━━ Provided records
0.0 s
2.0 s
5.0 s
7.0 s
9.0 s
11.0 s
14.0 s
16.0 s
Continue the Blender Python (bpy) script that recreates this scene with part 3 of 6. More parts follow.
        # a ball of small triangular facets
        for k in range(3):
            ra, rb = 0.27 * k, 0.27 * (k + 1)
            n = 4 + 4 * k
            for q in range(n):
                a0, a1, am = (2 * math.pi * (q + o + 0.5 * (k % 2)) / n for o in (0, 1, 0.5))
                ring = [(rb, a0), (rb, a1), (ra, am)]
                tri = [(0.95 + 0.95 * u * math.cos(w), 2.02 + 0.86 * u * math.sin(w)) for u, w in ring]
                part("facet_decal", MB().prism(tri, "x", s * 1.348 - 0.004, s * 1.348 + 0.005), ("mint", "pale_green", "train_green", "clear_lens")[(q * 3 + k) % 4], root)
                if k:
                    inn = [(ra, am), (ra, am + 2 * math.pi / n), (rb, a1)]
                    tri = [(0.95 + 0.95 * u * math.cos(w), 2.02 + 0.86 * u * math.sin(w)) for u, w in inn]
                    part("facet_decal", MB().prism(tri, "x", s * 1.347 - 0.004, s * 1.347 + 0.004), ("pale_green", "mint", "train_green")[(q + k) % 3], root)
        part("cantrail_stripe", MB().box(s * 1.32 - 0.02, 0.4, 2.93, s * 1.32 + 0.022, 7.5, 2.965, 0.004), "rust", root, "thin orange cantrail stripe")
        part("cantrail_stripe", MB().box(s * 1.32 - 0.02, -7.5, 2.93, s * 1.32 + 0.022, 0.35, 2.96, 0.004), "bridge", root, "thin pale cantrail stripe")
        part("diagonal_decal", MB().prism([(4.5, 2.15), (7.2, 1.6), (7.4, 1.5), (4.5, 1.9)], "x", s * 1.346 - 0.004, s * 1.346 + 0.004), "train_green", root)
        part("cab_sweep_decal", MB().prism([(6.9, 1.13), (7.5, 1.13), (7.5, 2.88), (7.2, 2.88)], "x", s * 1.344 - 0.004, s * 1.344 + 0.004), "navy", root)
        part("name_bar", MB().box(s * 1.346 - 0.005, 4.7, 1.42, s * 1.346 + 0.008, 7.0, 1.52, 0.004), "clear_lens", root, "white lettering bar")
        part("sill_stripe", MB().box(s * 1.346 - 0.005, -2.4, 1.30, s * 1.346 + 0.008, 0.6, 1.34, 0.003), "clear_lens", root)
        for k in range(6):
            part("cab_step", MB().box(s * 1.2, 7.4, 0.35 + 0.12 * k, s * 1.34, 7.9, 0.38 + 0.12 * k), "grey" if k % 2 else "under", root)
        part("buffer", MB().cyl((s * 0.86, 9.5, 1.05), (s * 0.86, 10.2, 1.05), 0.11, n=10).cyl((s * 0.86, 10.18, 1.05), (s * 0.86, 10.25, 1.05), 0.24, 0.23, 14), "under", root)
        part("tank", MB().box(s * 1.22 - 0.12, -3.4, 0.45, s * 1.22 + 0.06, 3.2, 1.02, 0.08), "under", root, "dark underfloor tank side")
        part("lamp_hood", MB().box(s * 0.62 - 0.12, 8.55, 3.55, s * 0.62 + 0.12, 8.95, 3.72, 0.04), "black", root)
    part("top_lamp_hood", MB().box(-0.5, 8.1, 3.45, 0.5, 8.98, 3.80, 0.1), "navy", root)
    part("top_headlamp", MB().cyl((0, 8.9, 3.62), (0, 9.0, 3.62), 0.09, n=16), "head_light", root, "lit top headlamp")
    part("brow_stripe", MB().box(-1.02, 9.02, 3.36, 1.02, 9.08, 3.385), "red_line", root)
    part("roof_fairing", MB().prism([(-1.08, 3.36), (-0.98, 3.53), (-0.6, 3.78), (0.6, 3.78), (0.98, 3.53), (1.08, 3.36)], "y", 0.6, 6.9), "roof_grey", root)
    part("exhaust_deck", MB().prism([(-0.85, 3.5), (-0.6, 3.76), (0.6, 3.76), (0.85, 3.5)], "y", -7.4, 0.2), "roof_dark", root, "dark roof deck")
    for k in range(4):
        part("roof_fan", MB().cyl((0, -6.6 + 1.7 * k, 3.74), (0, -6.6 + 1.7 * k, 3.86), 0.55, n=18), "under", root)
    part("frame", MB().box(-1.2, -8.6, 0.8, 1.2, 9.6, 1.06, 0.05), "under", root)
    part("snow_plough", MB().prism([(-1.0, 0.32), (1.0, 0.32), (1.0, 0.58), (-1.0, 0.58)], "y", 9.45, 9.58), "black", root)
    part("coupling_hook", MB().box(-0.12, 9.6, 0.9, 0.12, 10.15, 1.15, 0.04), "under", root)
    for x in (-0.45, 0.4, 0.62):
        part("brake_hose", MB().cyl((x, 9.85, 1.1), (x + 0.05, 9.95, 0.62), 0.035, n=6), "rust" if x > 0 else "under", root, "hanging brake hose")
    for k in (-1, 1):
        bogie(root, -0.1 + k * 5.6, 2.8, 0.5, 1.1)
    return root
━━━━
━━ Provided records
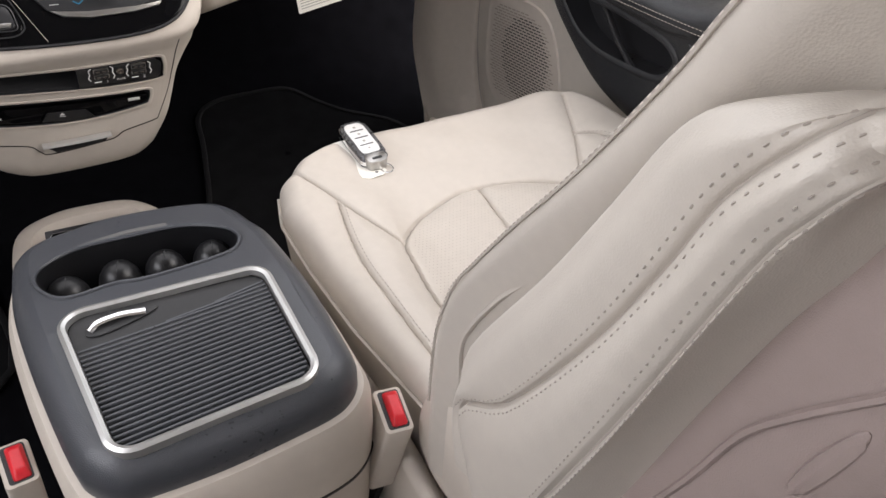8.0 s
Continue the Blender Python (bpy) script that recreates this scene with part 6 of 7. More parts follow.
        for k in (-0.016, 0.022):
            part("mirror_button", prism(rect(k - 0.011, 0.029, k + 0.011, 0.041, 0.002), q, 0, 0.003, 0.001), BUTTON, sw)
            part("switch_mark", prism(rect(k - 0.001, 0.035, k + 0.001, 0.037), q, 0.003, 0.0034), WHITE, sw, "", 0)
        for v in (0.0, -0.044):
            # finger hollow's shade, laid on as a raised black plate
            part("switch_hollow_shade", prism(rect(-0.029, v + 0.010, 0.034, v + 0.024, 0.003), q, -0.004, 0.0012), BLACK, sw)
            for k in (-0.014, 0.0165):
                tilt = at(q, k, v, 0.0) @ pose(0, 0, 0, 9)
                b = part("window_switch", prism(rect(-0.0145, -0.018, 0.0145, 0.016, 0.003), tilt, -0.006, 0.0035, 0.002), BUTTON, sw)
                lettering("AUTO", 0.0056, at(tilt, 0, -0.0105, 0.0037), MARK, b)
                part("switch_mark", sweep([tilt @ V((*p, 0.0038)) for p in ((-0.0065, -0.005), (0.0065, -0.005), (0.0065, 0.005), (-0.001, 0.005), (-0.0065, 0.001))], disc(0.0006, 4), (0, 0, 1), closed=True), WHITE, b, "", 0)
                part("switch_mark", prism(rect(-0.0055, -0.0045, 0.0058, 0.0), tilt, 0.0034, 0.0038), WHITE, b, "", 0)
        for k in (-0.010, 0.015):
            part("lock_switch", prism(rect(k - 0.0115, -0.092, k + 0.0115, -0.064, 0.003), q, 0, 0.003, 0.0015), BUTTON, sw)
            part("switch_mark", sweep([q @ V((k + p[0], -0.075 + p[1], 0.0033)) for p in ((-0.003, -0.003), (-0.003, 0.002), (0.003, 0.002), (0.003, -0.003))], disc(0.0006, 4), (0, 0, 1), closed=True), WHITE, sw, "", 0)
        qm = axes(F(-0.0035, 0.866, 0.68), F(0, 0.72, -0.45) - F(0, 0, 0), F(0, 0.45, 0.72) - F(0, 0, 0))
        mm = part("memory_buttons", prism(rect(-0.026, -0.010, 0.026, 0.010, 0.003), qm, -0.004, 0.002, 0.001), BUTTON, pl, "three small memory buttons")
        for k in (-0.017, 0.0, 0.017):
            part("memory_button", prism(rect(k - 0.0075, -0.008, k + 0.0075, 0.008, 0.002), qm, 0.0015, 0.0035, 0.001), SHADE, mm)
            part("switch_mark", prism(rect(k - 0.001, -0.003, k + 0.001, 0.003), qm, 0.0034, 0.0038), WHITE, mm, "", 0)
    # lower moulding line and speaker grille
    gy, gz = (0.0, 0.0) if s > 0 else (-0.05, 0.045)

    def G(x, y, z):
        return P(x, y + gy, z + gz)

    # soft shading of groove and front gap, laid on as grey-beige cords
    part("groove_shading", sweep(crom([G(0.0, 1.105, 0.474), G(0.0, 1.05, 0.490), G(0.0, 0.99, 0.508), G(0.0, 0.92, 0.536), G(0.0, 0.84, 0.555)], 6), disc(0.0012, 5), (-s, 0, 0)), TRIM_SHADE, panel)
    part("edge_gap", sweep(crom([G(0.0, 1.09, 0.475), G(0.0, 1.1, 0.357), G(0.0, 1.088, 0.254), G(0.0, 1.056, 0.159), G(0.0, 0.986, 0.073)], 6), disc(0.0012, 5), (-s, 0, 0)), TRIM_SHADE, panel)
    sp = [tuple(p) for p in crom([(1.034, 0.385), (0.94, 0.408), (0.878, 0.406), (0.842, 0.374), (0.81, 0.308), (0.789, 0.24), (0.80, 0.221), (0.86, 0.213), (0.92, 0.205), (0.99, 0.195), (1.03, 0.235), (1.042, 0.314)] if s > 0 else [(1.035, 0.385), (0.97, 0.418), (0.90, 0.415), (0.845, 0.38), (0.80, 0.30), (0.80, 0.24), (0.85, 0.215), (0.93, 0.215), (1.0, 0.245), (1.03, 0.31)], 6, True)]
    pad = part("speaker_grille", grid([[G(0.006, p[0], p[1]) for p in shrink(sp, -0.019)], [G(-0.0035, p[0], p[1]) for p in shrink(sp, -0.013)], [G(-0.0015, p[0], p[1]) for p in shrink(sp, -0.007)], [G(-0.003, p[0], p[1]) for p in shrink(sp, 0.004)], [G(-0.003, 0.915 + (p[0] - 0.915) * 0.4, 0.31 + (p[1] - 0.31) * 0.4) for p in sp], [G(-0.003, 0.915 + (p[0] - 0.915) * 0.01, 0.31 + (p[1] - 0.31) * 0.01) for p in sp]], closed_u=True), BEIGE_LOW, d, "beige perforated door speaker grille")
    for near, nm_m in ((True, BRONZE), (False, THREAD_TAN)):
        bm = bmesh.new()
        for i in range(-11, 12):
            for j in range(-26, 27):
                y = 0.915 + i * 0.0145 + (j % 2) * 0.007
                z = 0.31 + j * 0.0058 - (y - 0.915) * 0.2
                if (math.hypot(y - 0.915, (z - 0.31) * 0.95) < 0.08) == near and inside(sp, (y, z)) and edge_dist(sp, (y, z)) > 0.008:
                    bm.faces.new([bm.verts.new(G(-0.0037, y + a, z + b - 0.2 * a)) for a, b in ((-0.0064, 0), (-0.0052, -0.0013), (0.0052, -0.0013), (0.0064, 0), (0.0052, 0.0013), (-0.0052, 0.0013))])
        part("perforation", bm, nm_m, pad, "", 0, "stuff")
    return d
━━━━
- _The task_
Locate the word "with" in the records above, and return each line that has it.

- _Reply to the task_
Continue the Blender Python (bpy) script that recreates this scene with part 3 of 6. More parts follow.
Continue the Blender Python (bpy) script that recreates this scene with part 6 of 7. More parts follow.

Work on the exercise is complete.